The Long Walk to Leicester #3 - Penistone to Bamford 18/05/19

17.5 miles, via Cubley, Sheephouse Height, Midhopestones, Ewden, Smallfield, 
 Bradfield Dale, Bole Edge Plantation, Strines, Moscar, Ladybower Reservoir, 
  and the Thornhill Trail (plus the Derwent Valley Heritage Trail Leg #1).

Long Distance Trek
means Selfies!
#3 at Penistone.
It's a weird feeling to organise a holiday for the family without having Dad around to enjoy it too, but after his passing getting away for a week was one of the first thoughts for the future that Mum and I shared, and with a legacy having come my way, affording a few weeks away over the coming years shouldn't dent my finances at all, and as Mum has gotten her driving confidence going again, added to getting herself a sat-nav app, her being my taxi for a week of walking across Derbyshire should be as straightforward as is possible.
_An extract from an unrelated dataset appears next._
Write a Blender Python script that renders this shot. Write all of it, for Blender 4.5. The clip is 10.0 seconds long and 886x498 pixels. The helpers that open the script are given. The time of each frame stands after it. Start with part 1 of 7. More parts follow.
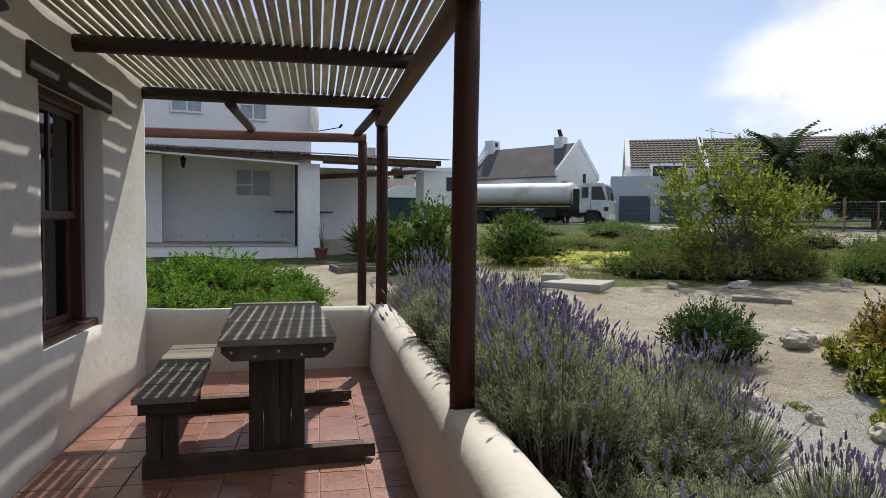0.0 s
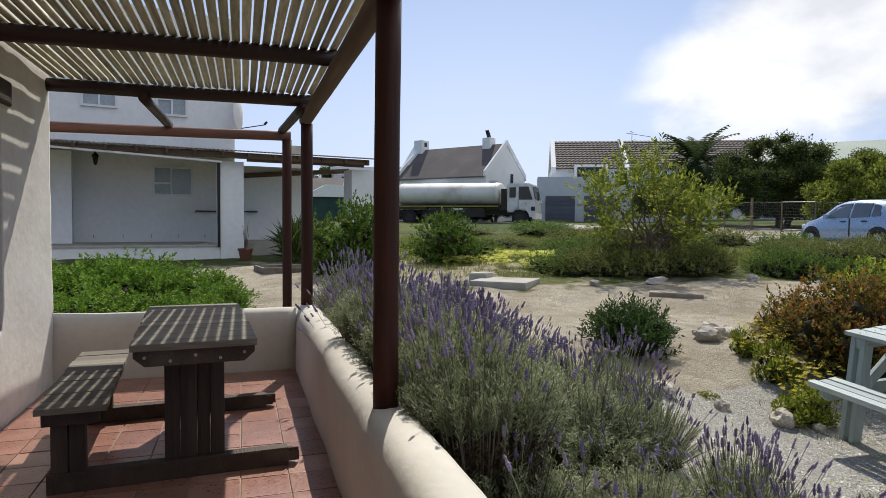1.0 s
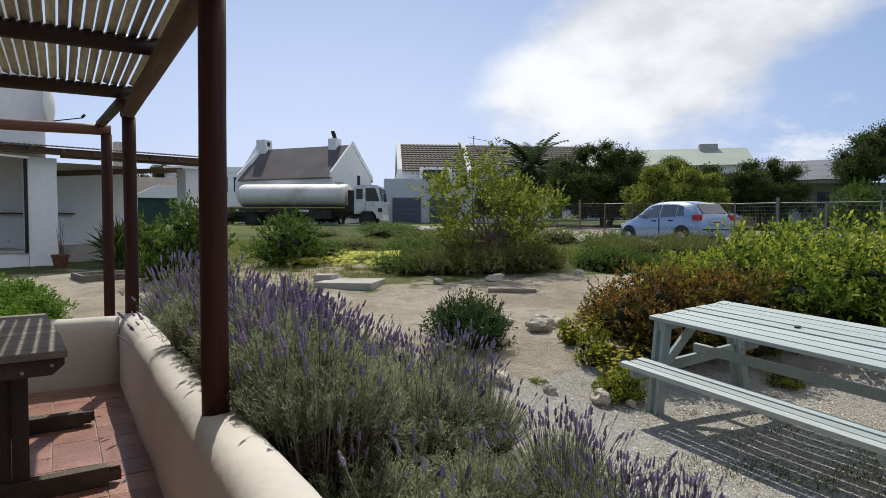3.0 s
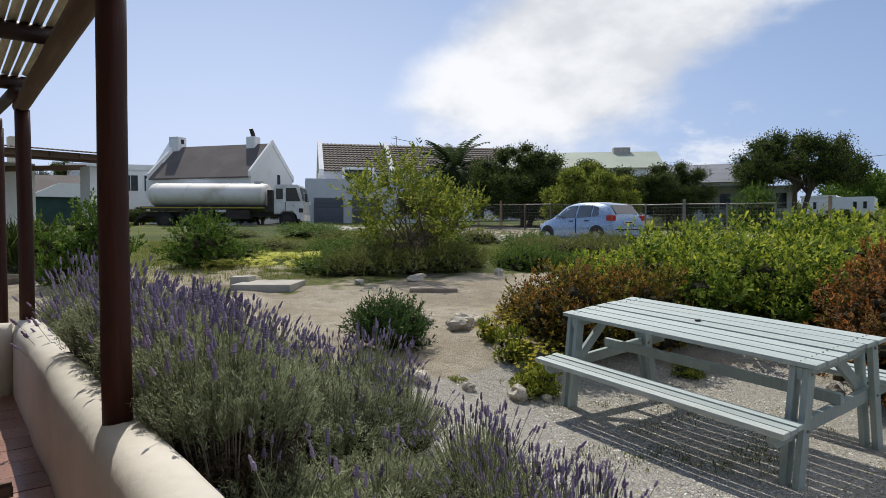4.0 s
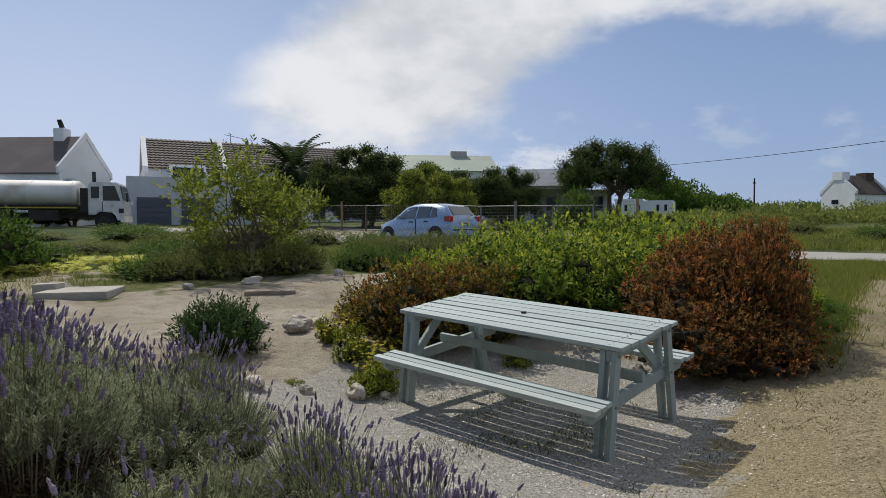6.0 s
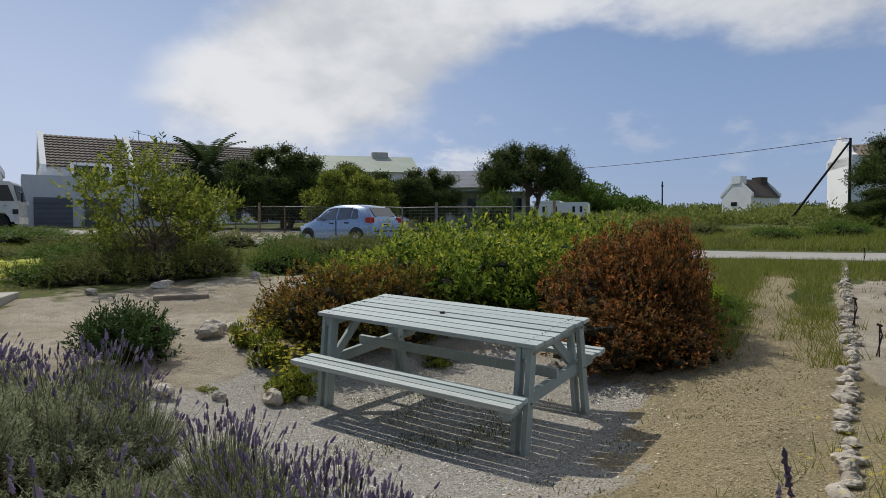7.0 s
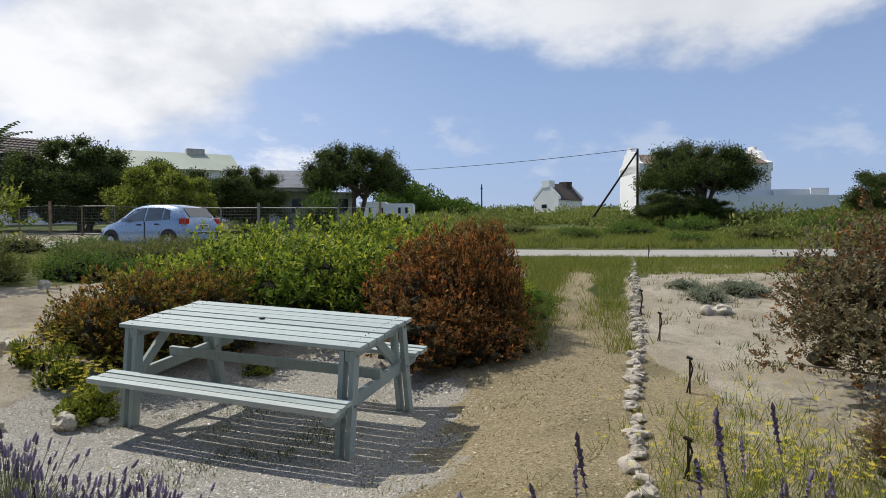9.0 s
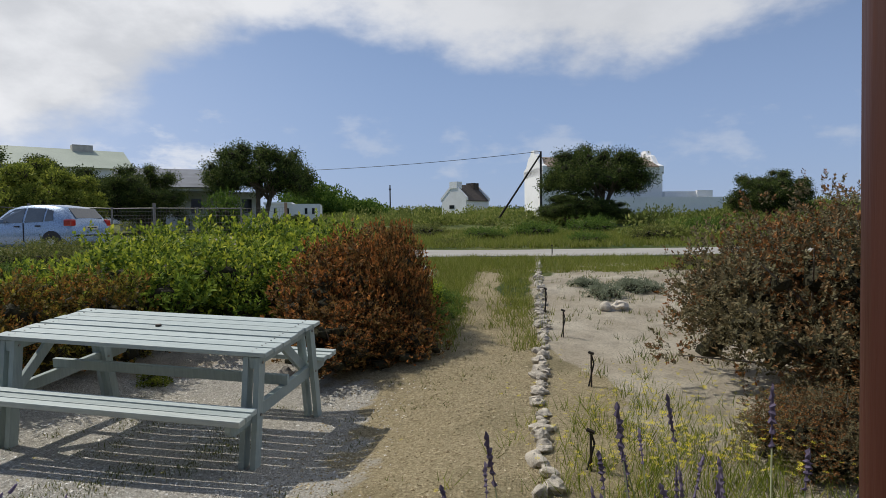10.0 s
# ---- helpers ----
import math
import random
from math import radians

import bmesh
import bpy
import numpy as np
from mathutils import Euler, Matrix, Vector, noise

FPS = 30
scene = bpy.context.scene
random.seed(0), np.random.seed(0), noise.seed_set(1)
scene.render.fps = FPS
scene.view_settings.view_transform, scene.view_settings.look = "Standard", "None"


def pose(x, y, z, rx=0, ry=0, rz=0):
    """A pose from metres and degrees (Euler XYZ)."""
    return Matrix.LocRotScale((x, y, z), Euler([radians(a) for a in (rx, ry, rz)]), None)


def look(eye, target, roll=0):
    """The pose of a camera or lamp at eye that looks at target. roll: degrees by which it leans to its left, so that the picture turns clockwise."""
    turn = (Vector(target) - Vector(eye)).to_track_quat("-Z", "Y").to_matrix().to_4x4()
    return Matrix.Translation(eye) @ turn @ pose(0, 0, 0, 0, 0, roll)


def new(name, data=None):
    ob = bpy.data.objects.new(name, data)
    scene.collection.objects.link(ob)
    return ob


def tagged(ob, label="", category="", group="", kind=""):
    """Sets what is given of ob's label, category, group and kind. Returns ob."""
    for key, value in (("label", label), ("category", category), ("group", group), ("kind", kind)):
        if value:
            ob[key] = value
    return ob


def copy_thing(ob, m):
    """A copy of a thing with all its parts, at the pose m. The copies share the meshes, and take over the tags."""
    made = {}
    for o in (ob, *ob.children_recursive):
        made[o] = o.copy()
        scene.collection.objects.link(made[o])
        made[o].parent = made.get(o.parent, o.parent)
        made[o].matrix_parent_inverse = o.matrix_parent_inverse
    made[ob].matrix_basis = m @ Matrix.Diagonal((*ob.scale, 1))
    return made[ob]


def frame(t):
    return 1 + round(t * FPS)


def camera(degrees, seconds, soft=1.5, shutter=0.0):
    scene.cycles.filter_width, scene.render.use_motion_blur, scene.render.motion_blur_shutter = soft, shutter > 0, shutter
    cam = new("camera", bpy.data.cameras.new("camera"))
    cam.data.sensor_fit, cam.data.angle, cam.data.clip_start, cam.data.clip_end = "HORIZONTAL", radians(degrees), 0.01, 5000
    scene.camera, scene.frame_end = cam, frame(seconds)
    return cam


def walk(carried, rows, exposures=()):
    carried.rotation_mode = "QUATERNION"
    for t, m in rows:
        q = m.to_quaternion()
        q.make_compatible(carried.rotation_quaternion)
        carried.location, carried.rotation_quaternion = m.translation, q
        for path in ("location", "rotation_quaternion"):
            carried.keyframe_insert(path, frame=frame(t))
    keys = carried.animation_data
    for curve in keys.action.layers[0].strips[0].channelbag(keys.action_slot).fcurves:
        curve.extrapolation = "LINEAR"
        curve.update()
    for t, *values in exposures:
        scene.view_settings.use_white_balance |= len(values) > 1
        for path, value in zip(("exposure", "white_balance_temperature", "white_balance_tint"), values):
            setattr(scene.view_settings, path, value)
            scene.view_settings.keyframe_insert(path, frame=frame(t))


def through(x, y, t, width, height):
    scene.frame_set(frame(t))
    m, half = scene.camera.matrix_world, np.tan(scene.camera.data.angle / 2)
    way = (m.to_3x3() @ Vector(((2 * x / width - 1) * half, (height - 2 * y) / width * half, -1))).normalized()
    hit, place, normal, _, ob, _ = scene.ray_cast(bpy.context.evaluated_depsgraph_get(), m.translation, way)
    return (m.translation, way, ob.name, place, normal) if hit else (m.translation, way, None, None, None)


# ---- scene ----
cam = camera(70.3, 10.0, 0.8)
PATH = [
    (0, (0.916, 0.665, 1.376), (1.308, 2.624, 1.29), 0.6),
    (0.5, (0.935, 0.661, 1.378), (1.43, 2.597, 1.292), 0.5),
    (1, (0.948, 0.654, 1.373), (1.554, 2.558, 1.288), 0.5),
    (1.5, (0.963, 0.648, 1.369), (1.681, 2.513, 1.285), 0.4),
    (2, (0.979, 0.633, 1.368), (1.813, 2.449, 1.285), 0.3),
    (3.5, (1.004, 0.581, 1.35), (2.142, 2.224, 1.275), 0.0),
    (4, (1.019, 0.567, 1.349), (2.257, 2.135, 1.274), -0.0),
    (4.5, (1.022, 0.56, 1.342), (2.36, 2.044, 1.269), 0.0),
    (5, (1.031, 0.552, 1.336), (2.461, 1.949, 1.265), -0.0),
    (5.5, (1.039, 0.542, 1.332), (2.551, 1.849, 1.26), -0.1),
    (7, (1.061, 0.507, 1.324), (2.786, 1.517, 1.256), -0.3),
    (7.5, (1.076, 0.499, 1.324), (2.865, 1.391, 1.255), -0.4),
    (8, (1.09, 0.493, 1.325), (2.936, 1.259, 1.256), -0.5),
    (8.5, (1.096, 0.489, 1.326), (2.99, 1.128, 1.257), -0.6),
    (9, (1.09, 0.482, 1.33), (3.023, 0.99, 1.261), -0.5),
    (9.5, (1.084, 0.482, 1.333), (3.048, 0.849, 1.265), -0.6),
    (10, (1.103, 0.484, 1.333), (3.089, 0.708, 1.263), -0.7),
]
WALK = [(t, look(eye, target, roll)) for t, eye, target, roll in PATH]
walk(cam, WALK, ((0, 0.15), (1.5, 0.13), (2, 0.06), (3.5, 0.0), (4.5, -0.06), (5.5, -0.2), (7, -0.34), (7.5, -0.15), (8, -0.05), (8.5, 0), (9, 0), (9.5, -0.1), (10, -0.22)))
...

Getting going is the first order of business then, leaving Morley at ouch o'clock in the morning, and leaving Mum as custodian of my flat and the baggage as I make for the trail that will link my local wandering fields to the Midlands, which probably aren't as far away as my brain would think, riding the rails and cursing this month of May that still hasn't brought any consistently decent weather, arriving at Penistone for an 8.45am jump-off, under gloomy skies and clouds that look like they could threaten rain at a moments notice. We thus start our resuming path into the unknown by slipping onto the Trans Pennine Trail path which heads south of the station and reveals the platforms of the former MS&LR Woodhead route, which were coated in trees when we visited in 2014 and haven't seen a regular passenger service since 1970, and we then slip down Eastfield Avenue to make our way through the town, rising among the terraces on Church Street to pass around the other side of the parish church of St John the Baptist. Land on the High Street opposite the pubs and the Co-op, and am struck that folks seem to already be out in force despite the early hour and we press on south as the stone houses slip from townhouse style to a scale more modest, and occasionally rural before the lane takes a dip and slips solidly into suburbia, gaining the name of Mortimer Road as it goes. The rise away from the Don valley resumes as we climb towards the bottom end of town, and there's more to Penistone than you'd expect clearly, meeting the council estate at Cubley, right about where the Barnsley district bus terminates and we start to slip into the countryside, past the Cubley Hall hotel and pub, and into the elevated fields that lie beyond, shrouded in an uninviting grey haze, which sadly gives us little by way of gaining a contextual view into the landscape around-abouts.